No. The FEIE applies only to foreign earned income — wages, salaries, and net self-employment income from work performed abroad. Options trading gains are investment income and are fully subject to US tax regardless of the FEIE. The excluded income is also added back when computing the NIIT MAGI threshold.

What is a Section 1256 contract and why does it matter for options traders?

Section 1256 contracts — including broad-based index options (SPX, RUT), regulated futures, and qualifying foreign currency contracts — receive a 60/40 tax split: 60% of gains are treated as long-term capital gains and 40% as short-term, regardless of holding period. This produces a maximum blended rate of roughly 26.8% at the top bracket, compared to 37% for short-term gains on equity options.

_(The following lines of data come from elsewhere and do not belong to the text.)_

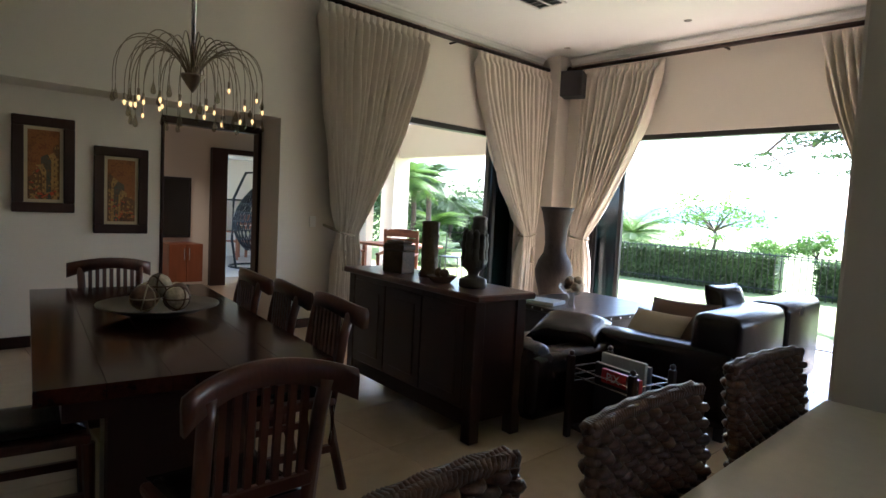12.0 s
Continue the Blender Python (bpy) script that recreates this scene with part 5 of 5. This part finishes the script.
def tree(label, at, height, crown, seed, clumps=26, per=70, size=0.12, leaf=0, trunk=0.12, base=0.4, spread=1.0):
    rnd = random.Random(seed)
    top = thing("garden_tree", label, "tree", at, 0, "garden trees")
    wood = tube([(0, 0, -0.05), (0.05, 0.03, height * 0.25), (-0.04, 0.05, height * base)], trunk, 9, taper=0.7)
    cr = bmesh.new()
    for i in range(clumps):
        a = rnd.uniform(0, 6.28)
        rr = crown * spread * rnd.random() ** 0.5
        z = height * (base + (1 - base) * rnd.uniform(0.15, 1.0) * (1 - 0.45 * (rr / (crown * spread + 0.01)) ** 2))
        p = (rr * math.cos(a), rr * math.sin(a), z)
        if i < 12:
            mid = (p[0] * 0.45, p[1] * 0.45, height * base + (z - height * base) * 0.55)
            tube([(-0.04, 0.05, height * base * 0.95), mid, p], trunk * 0.42, 6, wood, taper=0.25)
        leaves(cr, rnd, p, crown * rnd.uniform(0.22, 0.4), per, size, 0.7)
    part("trunk", wood, BARK, top, smooth=True)
    part("crown", cr, LEAF[leaf], top)
    return top


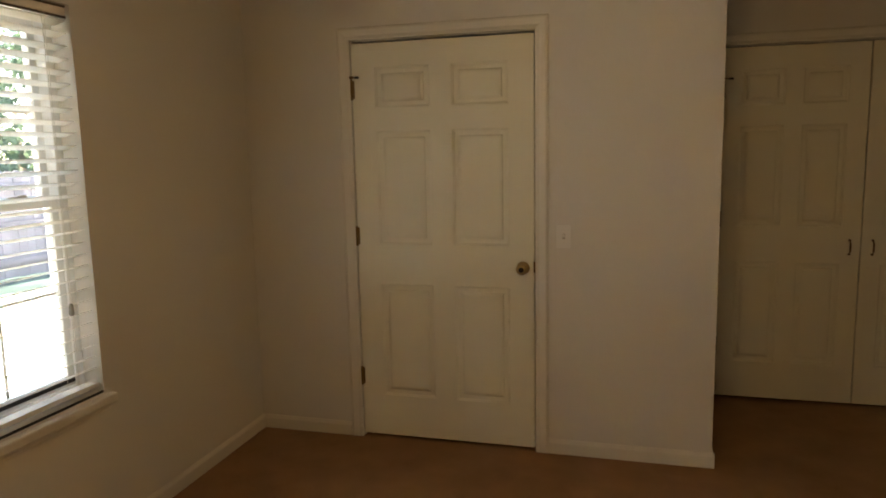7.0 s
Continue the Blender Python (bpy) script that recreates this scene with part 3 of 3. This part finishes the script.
# trees
def tree(x, y, h, spread, count, seed, low, name="tree", label="leafy green tree standing behind the fence"):
    rng = np.random.default_rng(seed)
    t = thing(name, label, name, Matrix.Translation((x, y, GZ)), name + "s behind the fence")
    lean = rng.uniform(-0.3, 0.3, 2)
    trunk = tube([(0, 0, 0), (lean[0] * 0.3, lean[1] * 0.3, h * 0.3), (lean[0], lean[1], h * 0.65), (lean[0] * 1.4, lean[1] * 1.2, h * 0.92)], [0.17, 0.14, 0.09, 0.03], 10)
    ends = []
    for k in range(11):
        a, z0 = rng.uniform(0, 2 * math.pi), h * rng.uniform(0.25, 0.8)
        r = spread * rng.uniform(0.5, 0.95)
        z1 = z0 + r * rng.uniform(0.0, 0.7)
        limb = tube([(lean[0] * z0 / h, lean[1] * z0 / h, z0), (0.5 * r * math.cos(a), 0.5 * r * math.sin(a), z0 + 0.3 * (z1 - z0) + 0.1), (r * math.cos(a), r * math.sin(a), z1)], [0.06, 0.035, 0.012], 6)
        me = bpy.data.meshes.new("limb")
        limb.to_mesh(me)
        limb.free()
        trunk.from_mesh(me)
        ends.append((r * math.cos(a), r * math.sin(a), z1))
    part("trunk", trunk, BARK, t)
    # leaf clumps scattered through an uneven crown
    clumps = []
    for k in range(int(10 + 9 * spread)):
        d = rng.normal(size=3)
        d /= np.linalg.norm(d)
        c = d * rng.uniform(0.35, 1.0) * np.array((spread, spread, (h - low) / 2)) + np.array((lean[0], lean[1], (h + low) / 2))
        clumps.append(c)
    clumps = np.array(clumps + [np.array(e) for e in ends])
    which = rng.integers(0, len(clumps), count)
    size = rng.uniform(0.20, 0.42, len(clumps))
    centre = clumps[which] + rng.normal(size=(count, 3)) * size[which][:, None] * np.array((0.68, 0.68, 0.48))
    centre[:, 2] = np.maximum(centre[:, 2], low * 0.7)
    u = rng.normal(size=(count, 3))
    u /= np.linalg.norm(u, axis=1)[:, None]
    w = np.cross(u, rng.normal(size=(count, 3)))
    w /= np.linalg.norm(w, axis=1)[:, None]
    ln, wd = rng.uniform(0.065, 0.135, (count, 1)), rng.uniform(0.032, 0.066, (count, 1))
    quad = np.stack([centre - u * ln, centre + w * wd, centre + u * ln, centre - w * wd], 1).reshape(-1, 3)
    me = bpy.data.meshes.new("crown")
    me.from_pydata(quad.tolist(), [], np.arange(count * 4).reshape(-1, 4).tolist())
    me.materials.append(LEAF)
    part("crown", me, None, t)
    return t


for k, (x, y, h, s, n, low) in enumerate(TREES):
    tree(x, y, h, s, n, 40 + k, low)
for k in range(12):
    tree(-8.5 + 2.5 * k, 10.3 + random.uniform(-0.4, 0.6), random.uniform(2.3, 2.9), 1.35, 1045, 80 + k, 0.9, "shrub", "dense dark green shrub behind the fence")
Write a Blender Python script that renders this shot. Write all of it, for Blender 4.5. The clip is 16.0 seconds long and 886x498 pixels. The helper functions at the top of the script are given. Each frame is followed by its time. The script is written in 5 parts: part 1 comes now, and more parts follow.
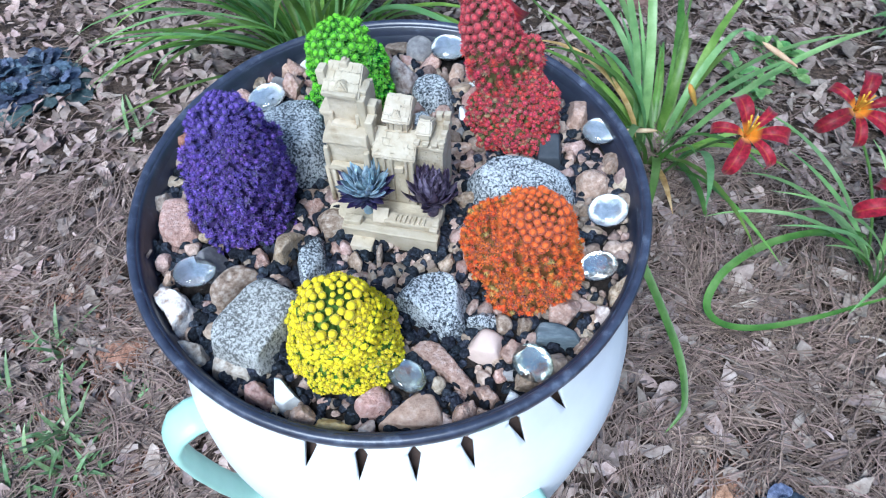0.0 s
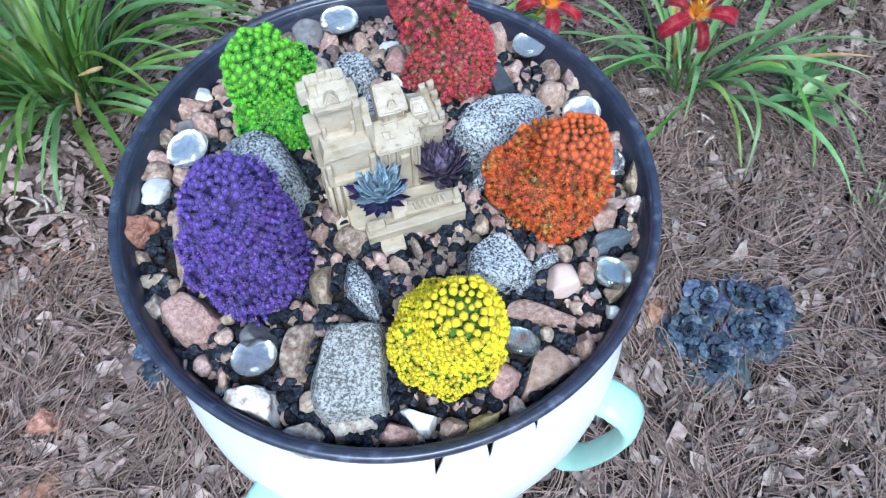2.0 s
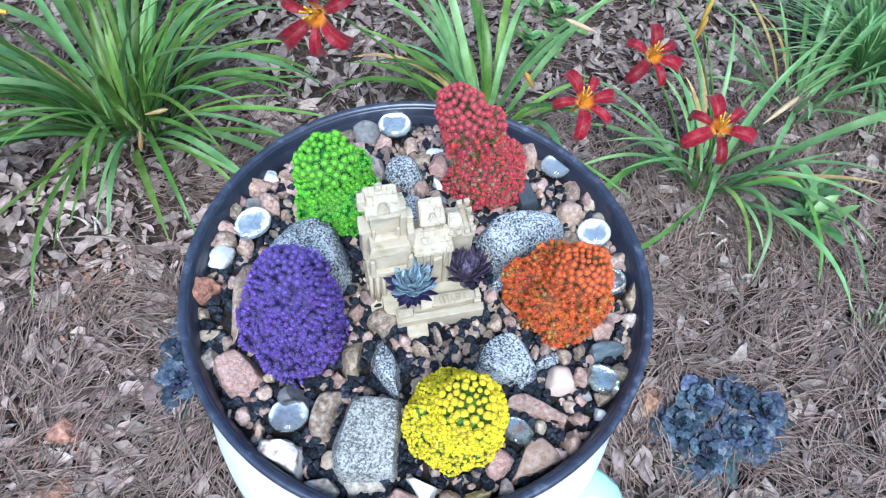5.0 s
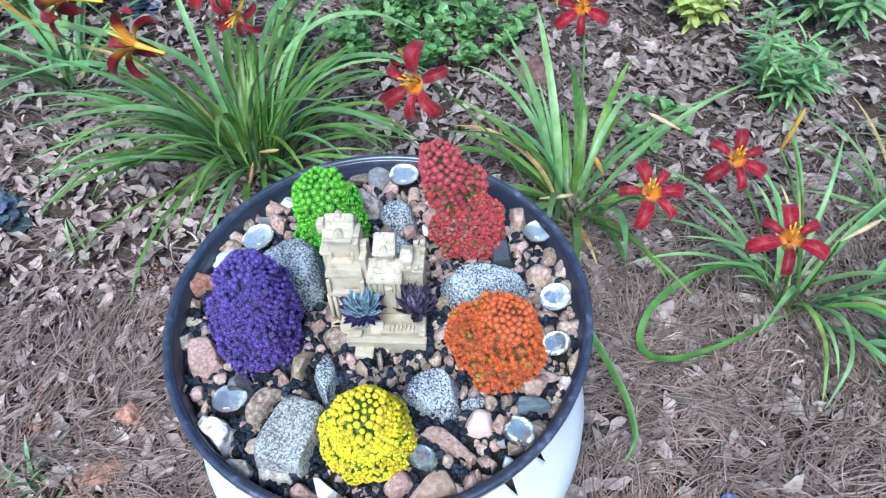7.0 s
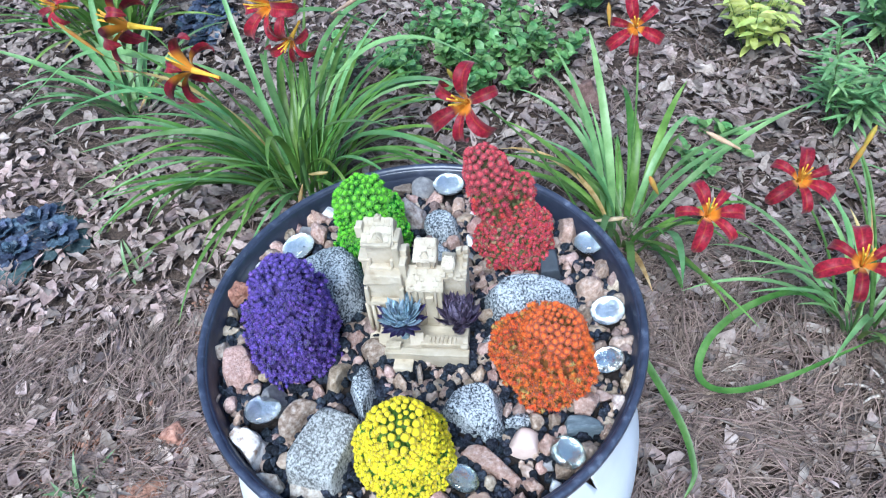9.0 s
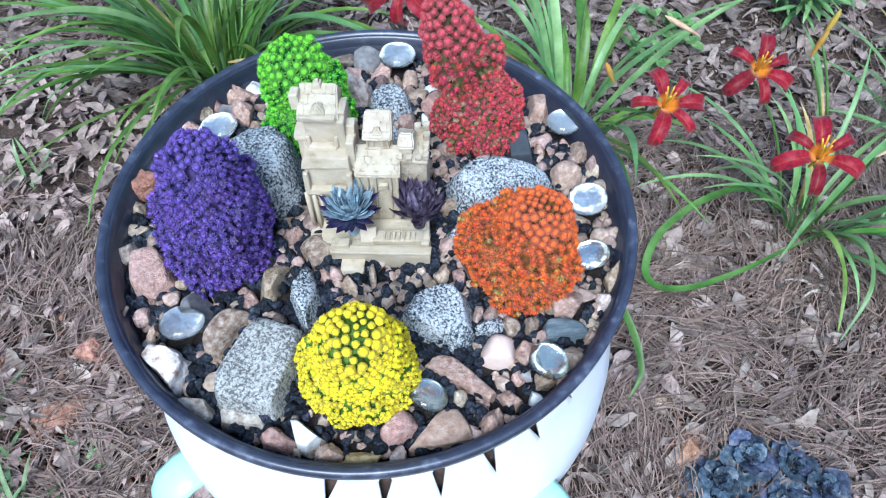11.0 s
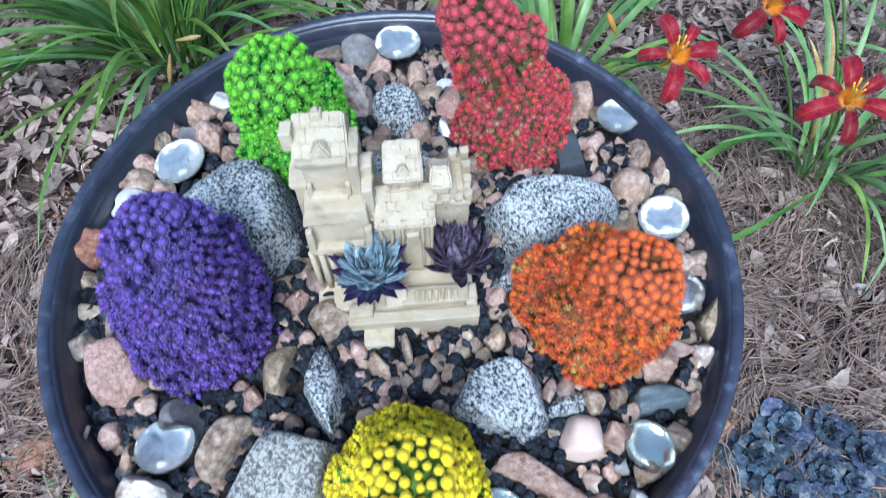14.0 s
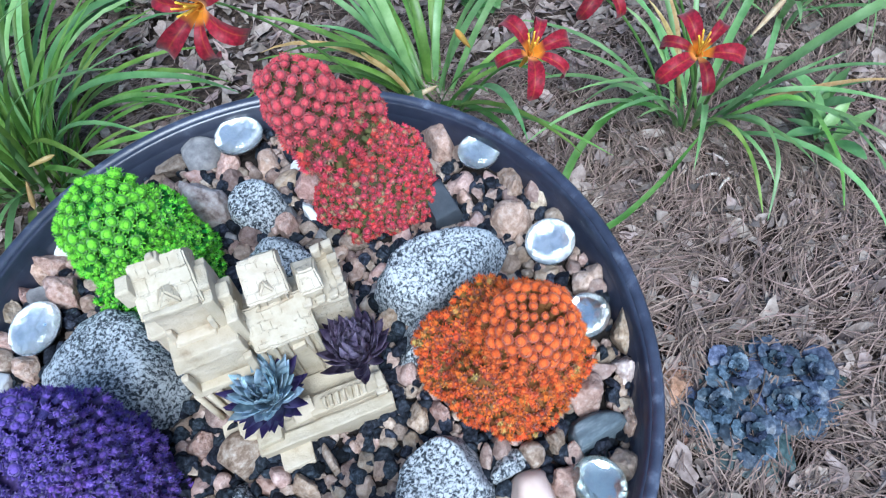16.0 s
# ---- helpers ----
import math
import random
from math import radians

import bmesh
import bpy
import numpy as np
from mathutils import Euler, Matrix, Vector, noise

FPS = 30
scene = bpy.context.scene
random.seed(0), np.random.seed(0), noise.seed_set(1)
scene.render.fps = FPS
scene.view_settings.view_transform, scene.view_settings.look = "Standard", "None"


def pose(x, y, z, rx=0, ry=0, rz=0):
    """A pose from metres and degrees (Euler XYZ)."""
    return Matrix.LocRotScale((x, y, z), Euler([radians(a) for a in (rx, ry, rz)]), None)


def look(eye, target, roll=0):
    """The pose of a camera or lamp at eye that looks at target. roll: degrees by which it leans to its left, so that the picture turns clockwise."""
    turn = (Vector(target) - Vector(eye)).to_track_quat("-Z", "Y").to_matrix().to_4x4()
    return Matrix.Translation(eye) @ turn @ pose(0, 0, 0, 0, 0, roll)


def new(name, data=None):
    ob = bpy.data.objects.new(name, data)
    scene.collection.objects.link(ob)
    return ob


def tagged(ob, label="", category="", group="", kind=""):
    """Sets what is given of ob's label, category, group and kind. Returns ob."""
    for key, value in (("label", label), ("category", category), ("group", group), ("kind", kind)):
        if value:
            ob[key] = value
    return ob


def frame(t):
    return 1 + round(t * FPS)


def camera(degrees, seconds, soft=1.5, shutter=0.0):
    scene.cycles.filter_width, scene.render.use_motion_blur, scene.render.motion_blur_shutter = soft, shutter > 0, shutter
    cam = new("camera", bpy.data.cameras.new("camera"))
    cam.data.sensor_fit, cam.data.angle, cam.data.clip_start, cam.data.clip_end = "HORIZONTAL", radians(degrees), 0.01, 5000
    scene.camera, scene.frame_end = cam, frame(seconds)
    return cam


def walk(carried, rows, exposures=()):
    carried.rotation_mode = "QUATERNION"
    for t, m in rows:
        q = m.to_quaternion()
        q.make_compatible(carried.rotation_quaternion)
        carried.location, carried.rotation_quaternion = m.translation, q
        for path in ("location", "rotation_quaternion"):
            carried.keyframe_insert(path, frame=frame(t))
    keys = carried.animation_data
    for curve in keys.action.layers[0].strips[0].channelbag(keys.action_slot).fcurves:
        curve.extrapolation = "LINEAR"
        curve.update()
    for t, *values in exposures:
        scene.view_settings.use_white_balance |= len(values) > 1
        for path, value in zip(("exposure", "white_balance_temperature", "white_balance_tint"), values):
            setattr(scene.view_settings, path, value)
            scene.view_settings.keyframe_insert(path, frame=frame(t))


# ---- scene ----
cam = camera(66.6, 16.0, soft=1.15, shutter=0.3)
SKY, SUN, EXPOSURE, KELVIN, TINT = 0.09, 2.1, 1.04, 5150, 3
PATH = [
    (0, (0.068, -0.321, 1.23), (-0.029, 0.765, -0.447), -2.4),
    (0.5, (0.039, -0.316, 1.232), (0.076, 0.745, -0.463), -1.8),
    (1, (-0.013, -0.29, 1.222), (0.198, 0.67, -0.519), -1.1),
    (1.5, (-0.065, -0.257, 1.224), (0.248, 0.653, -0.529), -2.6),
    (2, (-0.096, -0.257, 1.236), (0.352, 0.545, -0.541), 1.2),
    (2.5, (-0.121, -0.252, 1.271), (0.43, 0.542, -0.479), 2.1),
    (3, (-0.132, -0.239, 1.298), (0.455, 0.633, -0.403), 3.9),
    (3.5, (-0.137, -0.241, 1.316), (0.487, 0.612, -0.382), 7.6),
    (4, (-0.142, -0.242, 1.307), (0.461, 0.644, -0.382), 6.3),
    (4.2, (-0.147, -0.243, 1.313), (0.44, 0.639, -0.383), 6.7),
    (6.3, (-0.001, -0.328, 1.332), (0.228, 0.75, -0.336), 1.7),
    (6.5, (0.006, -0.342, 1.346), (0.224, 0.772, -0.301), 1.4),
    (7, (0.026, -0.354, 1.353), (0.148, 0.862, -0.23), -1.4),
    (7.5, (0.032, -0.352, 1.351), (0.08, 0.879, -0.224), -2.0),
    (8, (0.031, -0.353, 1.354), (0.084, 0.935, -0.175), -2.4),
    (8.5, (0.033, -0.35, 1.349), (0.059, 0.986, -0.139), -4.3),
    (9, (0.031, -0.353, 1.315), (0.014, 0.952, -0.2), -5.9),
    (9.5, (0.022, -0.342, 1.299), (0.011, 0.932, -0.243), -4.4),
    (10, (0.03, -0.337, 1.271), (0.07, 0.881, -0.315), -2.6),
    (10.2, (0.034, -0.334, 1.261), (0.094, 0.858, -0.343), -1.7),
    (12.3, (-0.041, -0.246, 1.198), (0.226, 0.646, -0.571), 3.2),
    (12.5, (-0.036, -0.24, 1.193), (0.232, 0.646, -0.58), 3.3),
    (13, (-0.017, -0.231, 1.167), (0.207, 0.653, -0.613), -0.0),
    (13.5, (-0.015, -0.215, 1.157), (0.19, 0.664, -0.628), 0.2),
    (14, (-0.014, -0.184, 1.166), (0.204, 0.736, -0.597), -0.0),
    (14.5, (-0.007, -0.143, 1.174), (0.243, 0.809, -0.567), 0.3),
    (15, (0.018, -0.131, 1.174), (0.344, 0.79, -0.571), -0.4),
    (15.5, (0.032, -0.142, 1.176), (0.438, 0.741, -0.572), -1.9),
    (16, (0.023, -0.159, 1.165), (0.449, 0.729, -0.575), -5.7),
]
walk(cam, [(t, look(eye, target, roll)) for t, eye, target, roll in PATH], [(t, EXPOSURE + more, KELVIN, TINT) for t, more in ((0, 0.0), (1, -0.16), (2, -0.04), (3.5, 0.1), (6.5, 0.14), (10, 0.16), (12.5, -0.1), (13.5, -0.08), (14, -0.02), (16, 0.06))])

# ---- world, sun and exposure ----
world = bpy.data.worlds.new("world")
scene.world = world
world.use_nodes = True
wn = world.node_tree.nodes
sky = wn.new("ShaderNodeTexSky")
sky.sky_type, sky.sun_disc = "NISHITA", False
sky.sun_elevation, sky.sun_rotation = radians(52), radians(200)
sky.air_density, sky.dust_density, sky.ozone_density = 1.0, 2.5, 1.0
wn["Background"].inputs["Strength"].default_value = SKY
world.node_tree.links.new(sky.outputs[0], wn["Background"].inputs["Color"])
sun = new("sun", bpy.data.lights.new("sun", "SUN"))
sun.data.energy, sun.data.angle, sun.data.color = SUN, radians(32), (1.0, 0.965, 0.91)
sun.matrix_world = look((-0.6, -1.6, 3.4), (0, 0, 0.8))

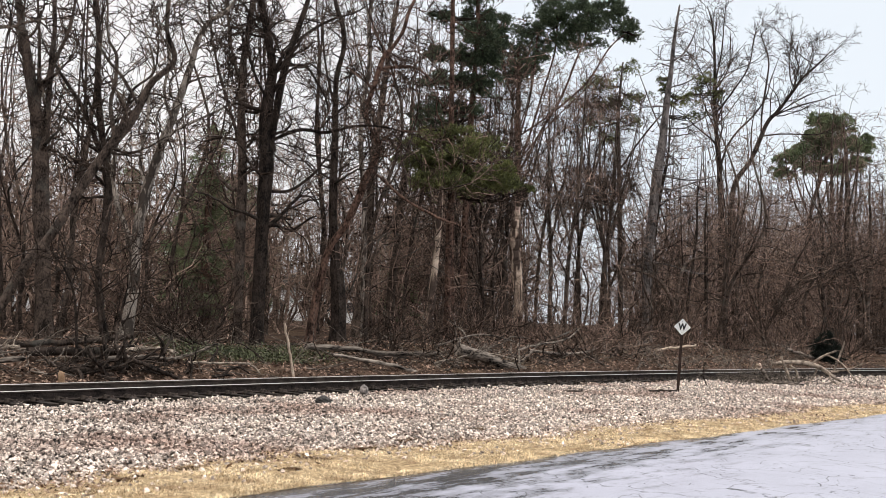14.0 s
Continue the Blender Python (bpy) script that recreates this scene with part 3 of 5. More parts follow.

Are SPY or QQQ options subject to the Section 1256 60/40 rule?

No. Options on SPY, QQQ, and other ETFs are equity options, not index options, and do not qualify for Section 1256 treatment. Only cash-settled broad-based index options (like SPX, RUT, or XSP on the S&P 500 Index itself) qualify. The distinction is based on the underlying — the index versus an ETF tracking the index.

Does the wash sale rule apply to a US expat who trades through foreign brokers?

Yes. The wash sale rule applies to all accounts held by a US taxpayer worldwide — US and foreign brokerage accounts, retirement accounts, and any other investment accounts combined. Selling at a loss in a US account and repurchasing the same security in a foreign account within 30 days still triggers wash sale disallowance.

What is Form 6781 and when does an expat options trader need to file it?

Form 6781 is the IRS form for reporting Section 1256 contract gains and losses, including straddles. Any US person who held Section 1256 contracts during the year — including index options and regulated futures — must file Form 6781 with their Form 1040. This includes mark-to-market computations for contracts still open at December 31.

This guide is general information, not personalized tax, legal, or investment advice. Rules change; verify current thresholds with official sources or a qualified professional before acting.